I tried the path you asked me to test, and I get a 403. (forbidden) I guess that my Apache is forbidding me from listing folders.
Thank you.
Alexis Wilke
#9
I guess REDIRECT_STATUS is not set when I hit that line so it works. 8-)
I just changed the = 404 into == 404 as, I suspect, was intended.

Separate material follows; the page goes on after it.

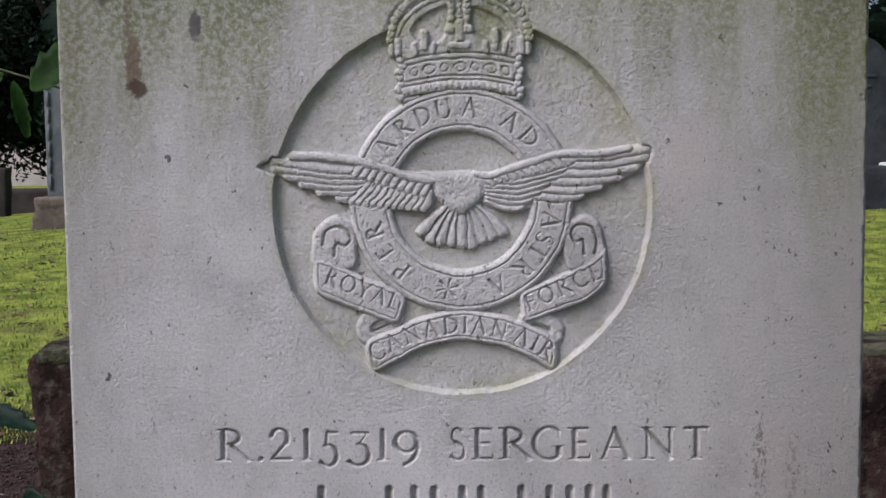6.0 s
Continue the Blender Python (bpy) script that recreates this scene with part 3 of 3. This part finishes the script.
raise_to(inside(low), -0.6 * MM, 8, 8)
for room in (inside(left_scroll), inside(right_scroll), inside(low)):
    groove(np.minimum(room - 8.0, 12.0 - room), 0.55 * MM)

# the ring with its motto
garter = 39 - np.abs(np.hypot(x, z) - 161)
raise_to(garter, -0.8 * MM, 3, 9)
is_ring = owner == 3
motto = np.zeros_like(X)


def on_arc(text, angles, radius, size, cx=0.0, cz=0.0):
    for c, a in zip(text, angles):
        t = radians(a)
        ux, uz = -math.sin(t), math.cos(t)
        w = GLYPHS[c][0] * size / 2
        ox, oz = cx + radius * math.cos(t) + ux * w, cz + radius * math.sin(t) + uz * w
        cut(motto, X, Z, GLYPHS[c][1], BX + ox * U, BZ + oz * U, size * U, t - math.pi / 2, 1.3)


on_arc("ARDUA", (144, 128, 114, 100.5, 84), 148, 33)
on_arc("AD", (57.5, 42.5), 148, 33)
on_arc("PER", (229, 213.5, 199), 147, 33)
on_arc("ASTRA", (-13, -25, -34.5, -48, -67), 147, 33)


def shares(text, gap=0.2):
    """Where the middle of each letter lies along its line, from 0 to 1."""
    w = [0.0 if c == " " else GLYPHS[c][0] for c in text]
    total, at, out = sum(w) + gap * (len(w) - 1), 0.0, []
    for c in w:
        out.append((at + c / 2) / total)
        at += c + gap
    return out


def on_line(text, x0, z0, x1, z1, size):
    t = math.atan2(z1 - z0, x1 - x0)
    for c, f in zip(text, shares(text)):
        w = GLYPHS[c][0] * size / 2
        ox, oz = x0 + (x1 - x0) * f - math.cos(t) * w, z0 + (z1 - z0) * f - math.sin(t) * w
        cut(motto, X, Z, GLYPHS[c][1], BX + ox * U, BZ + oz * U, size * U, t, 1.3)


LETTERING = "CANADIAN AIR"
for c, f in zip(LETTERING, shares(LETTERING)):
    if c != " ":
        on_arc(c, [127 - 73 * f], 260, 31, 0, -497)
on_line("ROYAL", -247, -145, -120, -195, 30)
on_line("FORCE", 119, -198, 250, -139, 30)
for k in range(6):
    a = radians(60 * k + 12)
    cut(motto, X, Z, [(0.1 * math.cos(a), 0.1 * math.sin(a), 0.75 * math.cos(a), 0.75 * math.sin(a), 0.10, 0.26)], BX - 26 * U, BZ - 156 * U, 24 * U)


groove(np.where(is_ring, np.minimum(garter - 10.0, 14.5 - garter), -1), 0.7 * MM)
H = H - np.minimum(motto * 1.3, 0.0016)

# the fan below the centre
for k in (0, 8, 1, 7, 2, 6, 3, 5, 4):
    a = radians(-136 + 11.6 * k + 1.0 * math.sin(k * 2.3))
    r = 88 + 3 * math.sin(k * 1.7) + 8 * abs(k - 4) / 4
    lobe([(24 * math.cos(a), 14 + 24 * math.sin(a)), (r * 0.6 * math.cos(a), 14 + r * 0.6 * math.sin(a)), (r * math.cos(a), 14 + r * math.sin(a))], 11.5, -1.2, 9, 1.5, 0.4)

# the spread side pieces: long ridges outwards, rows of short ones inwards, a smooth upper band
wing = curve([(-359, 64), (-329, 77), (-306, 87), (-258, 85), (-187, 79), (-137, 62), (-91, 53), (-46, 49), (-48, -6), (-85, -18), (-137, -15), (-188, -4), (-233, 8), (-279, 25), (-311, 40), (-329, 50)], True, 4)
raise_to(inside(wing), -1.7 * MM, 4, 6.0, 4.0)
for k in range(5, -1, -1):
    f = k / 5
    tip = ((-332, 74), (-329, 61), (-309, 46), (-281, 31), (-250, 18), (-216, 6))[k]
    root = between((-137, 53), (-121, 15), f)
    mid = between(tip, root, 0.5)
    lobe([root, (mid[0], mid[1] - 5 + 2 * f), tip], 8.5, -0.55, 4, 1.1, 0.8)
for k in range(11):
    f = k / 10
    lobe([between((-159, 41), (-54, 17), f), between((-177, 15), (-58, -1), f), between((-194, 1), (-68, -14), f)], 7.6, -0.45, 4, 0.8, 0.6)
for k in range(10):
    f = k / 9
    lobe([between((-175, 66), (-58, 29), f), between((-187, 49), (-66, 13), f)], 7.6, -0.15, 4, 1.1, 0.7)
lobe([(-52, 35), (-91, 43), (-137, 59), (-187, 73), (-248, 81), (-298, 82)], 8.0, 0.0, 4, 1.0, 0.9)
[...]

<?phpif ($path != '' && $_REQUEST['q'] == '' && isset($_SERVER['REDIRECT_STATUS']) && $_SERVER['REDIRECT_STATUS'] == 404) {
?>
Thank you for your quick replies.
Alexis
#10
Can you check that it still fixes the bug?
#11
Here's a better patch taking a hint from you.
#12
The line in #9 resolves this issue and doesn't seem to break anything else...
#13
mikeytown2,
That works great. (#11) 8-)
I have another problem with CRON, but I think that's a node I created earlier that's invalid.
Thank you.
Alexis
#14
Committed #11
#15
I applied the patch at #11 and it works. The cron problem has disappeared. I guess all these fixes will be integrated in the next stable release?!
#16
@Geir19
Yep, next release should be soon I hope & hopefully it will be a very stable one like 1.03 was.
#17
Automatically closed -- issue fixed for 2 weeks with no activity.